Her success in the chemistry classroom stems from her ability to create “a stable compound consisting of exceptional scientific knowledge, motherly patience, high expectations, and a child’s delight with the mysteries of the natural world,” says an educator who knows her well.

Allen, 51, has a knack for finding ways to make science fun. On Halloween, Allen’s students may try to explode a pumpkin filled with acetylene gas. In warmer months, students can be found preparing liquid-nitrogen ice cream or seeing whether they can walk on a mixture of cornstarch and water filling a baby pool in a demonstration of the properties of non-Newtonian fluids.

The enthusiasm she engenders helps her students succeed.

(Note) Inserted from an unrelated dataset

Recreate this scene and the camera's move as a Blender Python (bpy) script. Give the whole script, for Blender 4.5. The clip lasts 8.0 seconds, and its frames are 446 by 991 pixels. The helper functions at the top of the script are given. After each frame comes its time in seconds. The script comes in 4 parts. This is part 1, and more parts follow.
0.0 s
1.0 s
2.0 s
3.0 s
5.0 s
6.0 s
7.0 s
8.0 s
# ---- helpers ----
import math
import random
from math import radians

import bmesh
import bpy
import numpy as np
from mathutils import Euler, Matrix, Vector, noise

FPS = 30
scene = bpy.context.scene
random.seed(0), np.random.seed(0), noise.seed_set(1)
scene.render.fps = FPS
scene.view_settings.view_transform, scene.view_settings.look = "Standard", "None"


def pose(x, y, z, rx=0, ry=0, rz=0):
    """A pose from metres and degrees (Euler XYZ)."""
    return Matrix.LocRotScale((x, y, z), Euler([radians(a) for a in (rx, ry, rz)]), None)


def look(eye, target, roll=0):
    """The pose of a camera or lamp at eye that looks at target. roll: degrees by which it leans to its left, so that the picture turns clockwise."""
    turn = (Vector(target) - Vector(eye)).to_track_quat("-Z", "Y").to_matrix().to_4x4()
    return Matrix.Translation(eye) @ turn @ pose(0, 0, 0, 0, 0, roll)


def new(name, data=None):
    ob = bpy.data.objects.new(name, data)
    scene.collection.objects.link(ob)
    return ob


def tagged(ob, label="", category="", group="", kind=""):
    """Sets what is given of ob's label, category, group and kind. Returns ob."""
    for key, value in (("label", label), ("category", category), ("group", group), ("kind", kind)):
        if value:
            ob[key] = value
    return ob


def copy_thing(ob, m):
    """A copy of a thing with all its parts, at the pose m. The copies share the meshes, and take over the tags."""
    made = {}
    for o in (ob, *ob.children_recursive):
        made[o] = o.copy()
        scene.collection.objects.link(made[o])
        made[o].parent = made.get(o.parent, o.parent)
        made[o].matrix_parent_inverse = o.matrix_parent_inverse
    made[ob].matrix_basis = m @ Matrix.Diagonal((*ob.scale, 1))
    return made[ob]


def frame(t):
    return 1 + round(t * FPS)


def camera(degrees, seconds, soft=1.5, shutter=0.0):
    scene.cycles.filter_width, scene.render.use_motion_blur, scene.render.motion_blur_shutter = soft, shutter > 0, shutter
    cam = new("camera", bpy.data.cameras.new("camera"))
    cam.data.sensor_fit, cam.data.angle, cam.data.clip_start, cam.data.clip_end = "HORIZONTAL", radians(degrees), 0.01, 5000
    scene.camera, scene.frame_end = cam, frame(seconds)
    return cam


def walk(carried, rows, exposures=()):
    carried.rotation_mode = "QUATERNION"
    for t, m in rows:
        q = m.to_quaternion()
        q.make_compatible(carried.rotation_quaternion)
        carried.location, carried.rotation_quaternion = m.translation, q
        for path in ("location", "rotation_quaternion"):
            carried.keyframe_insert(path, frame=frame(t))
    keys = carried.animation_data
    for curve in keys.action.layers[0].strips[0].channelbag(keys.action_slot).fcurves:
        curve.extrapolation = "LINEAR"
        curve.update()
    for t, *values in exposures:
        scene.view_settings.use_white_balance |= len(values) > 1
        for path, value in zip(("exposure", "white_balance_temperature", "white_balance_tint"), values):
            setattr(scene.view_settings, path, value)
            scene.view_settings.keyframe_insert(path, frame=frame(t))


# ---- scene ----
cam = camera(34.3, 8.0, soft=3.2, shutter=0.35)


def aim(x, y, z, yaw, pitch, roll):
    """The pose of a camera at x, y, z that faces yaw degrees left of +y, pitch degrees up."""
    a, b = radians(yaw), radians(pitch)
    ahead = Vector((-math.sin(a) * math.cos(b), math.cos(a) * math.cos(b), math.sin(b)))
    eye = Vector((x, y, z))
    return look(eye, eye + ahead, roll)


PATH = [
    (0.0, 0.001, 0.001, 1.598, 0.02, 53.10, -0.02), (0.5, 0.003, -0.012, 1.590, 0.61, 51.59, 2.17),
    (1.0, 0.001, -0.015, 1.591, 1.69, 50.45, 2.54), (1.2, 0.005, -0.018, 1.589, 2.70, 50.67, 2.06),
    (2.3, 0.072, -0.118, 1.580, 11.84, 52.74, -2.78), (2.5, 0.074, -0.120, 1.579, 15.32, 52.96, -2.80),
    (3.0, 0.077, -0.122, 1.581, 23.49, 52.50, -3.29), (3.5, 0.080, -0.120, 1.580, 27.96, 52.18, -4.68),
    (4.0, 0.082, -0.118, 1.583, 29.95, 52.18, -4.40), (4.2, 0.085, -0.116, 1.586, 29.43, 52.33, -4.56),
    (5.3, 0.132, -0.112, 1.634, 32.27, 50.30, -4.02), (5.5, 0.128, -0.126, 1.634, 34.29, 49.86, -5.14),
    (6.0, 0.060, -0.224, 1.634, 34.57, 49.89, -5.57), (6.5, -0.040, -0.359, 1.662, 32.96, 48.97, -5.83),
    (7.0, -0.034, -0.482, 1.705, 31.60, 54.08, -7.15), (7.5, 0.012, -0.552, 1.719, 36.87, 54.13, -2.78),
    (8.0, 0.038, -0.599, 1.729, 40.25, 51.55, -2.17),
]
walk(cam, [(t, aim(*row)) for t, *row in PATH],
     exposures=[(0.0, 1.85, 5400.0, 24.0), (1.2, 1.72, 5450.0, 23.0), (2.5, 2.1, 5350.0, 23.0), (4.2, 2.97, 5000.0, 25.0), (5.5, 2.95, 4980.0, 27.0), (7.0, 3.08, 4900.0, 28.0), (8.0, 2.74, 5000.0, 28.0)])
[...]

Almost all of Allen’s Honors Chemistry I students take the chemistry Advanced Placement exam and score an average of four out of five each year, says a teacher with whom Allen has worked. Her ability to inspire and educate won her a place from 2003 to 2006 as a mentor for the U.S. high school team preparing to compete in the International Chemistry Olympiad.

Allen doesn’t just focus on creating insightful teaching lessons. She is also committed to her own professional development and to the professional development of other chemistry teachers. Allen “is always eager to learn and improve” to better teach her students, a colleague says.

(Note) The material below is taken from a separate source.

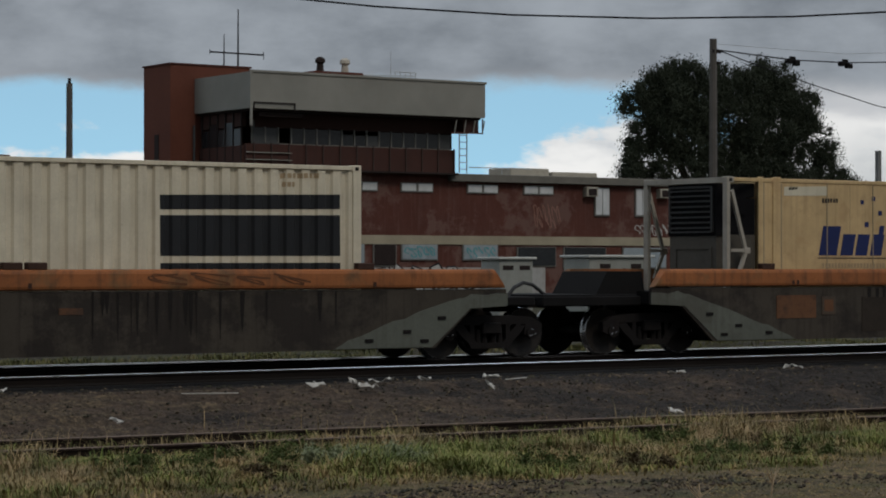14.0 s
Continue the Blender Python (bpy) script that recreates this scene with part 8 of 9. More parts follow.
mark(stripe_box_3, INK_PALE, "side_marks", [[(6.45, 2.35), (6.5, 2.35), (6.5, 2.44), (6.45, 2.44)], [(6.45, 2.21), (6.5, 2.21), (6.5, 2.31), (6.45, 2.31)], [(6.46, 2.08), (6.5, 2.08), (6.5, 2.17), (6.45, 2.17)], [(6.46, 1.95), (6.51, 1.95), (6.5, 2.04), (6.46, 2.04)], [(6.46, 1.81), (6.51, 1.81), (6.51, 1.91), (6.46, 1.91)], [(6.46, 1.68), (6.51, 1.68), (6.51, 1.77), (6.46, 1.77)], [(6.47, 1.55), (6.51, 1.55), (6.51, 1.64), (6.46, 1.64)], [(6.47, 1.41), (6.51, 1.41), (6.51, 1.51), (6.47, 1.51)], [(6.62, 2.33), (6.66, 2.33), (6.66, 2.4), (6.61, 2.4)], [(6.62, 2.23), (6.66, 2.24), (6.66, 2.3), (6.62, 2.3)]], 0.004)
mark(stripe_box_3, INK_PALE, "side_marks", [[(6.62, 2.14), (6.67, 2.14), (6.67, 2.21), (6.62, 2.2)]], 0.004)
mark(orange_1, INK_BLACK, "lettering_bar", [rect(-2.23, -2.04, 2.02, 2.47), rect(-2.26, -2.06, 1.47, 1.9), rect(-2.24, -2.05, 0.9, 1.35)], 0.004)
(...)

Allen received a B.S. in biochemistry in 1982 from Texas A&M University. She received secondary education certification in 1985 from the University of Texas, Arlington, and an M.S. in chemistry from the University of Houston in 1993.

She first taught from 1985 to 1987 at Midland High School in Midland, Texas. For the next three years, she was a teacher at Ross Sterling High School in Houston. Since 1990, she has taught at St. John’s School in Houston, where she also took on the role of science department chair from 1993 to 1998 and again from 1999 to 2003. Between 1998 and 1999 she was the interim dean of faculty.

Among the awards she has received are the ACS Scholarship Exam Teacher Award in 1999 and 2000, the ACS Greater Houston Section Thomas Aczel Award for Excellence in Chemical Education in 2001, and the ACS Southwest Regional Excellence in High School Chemistry Teaching Award in 2008.

She is a member of the Metropolitan Houston Chemistry Teachers Association and ACS. She has organized chemical education sessions at conferences such as the Southwest Regional ACS Meeting and the Conference for the Advancement of Science Teaching to support chemistry teachers at these events.

She is a member of numerous professional organizations, including the National Science Teachers Association, Science Teachers Associated of Texas, and Associated Chemistry Teachers of Texas. For the latter group, she served a stint from 2001 to 2008 as president-elect, president, and immediate past-president.

Allen will present the award address before the ACS Division of Chemical Education.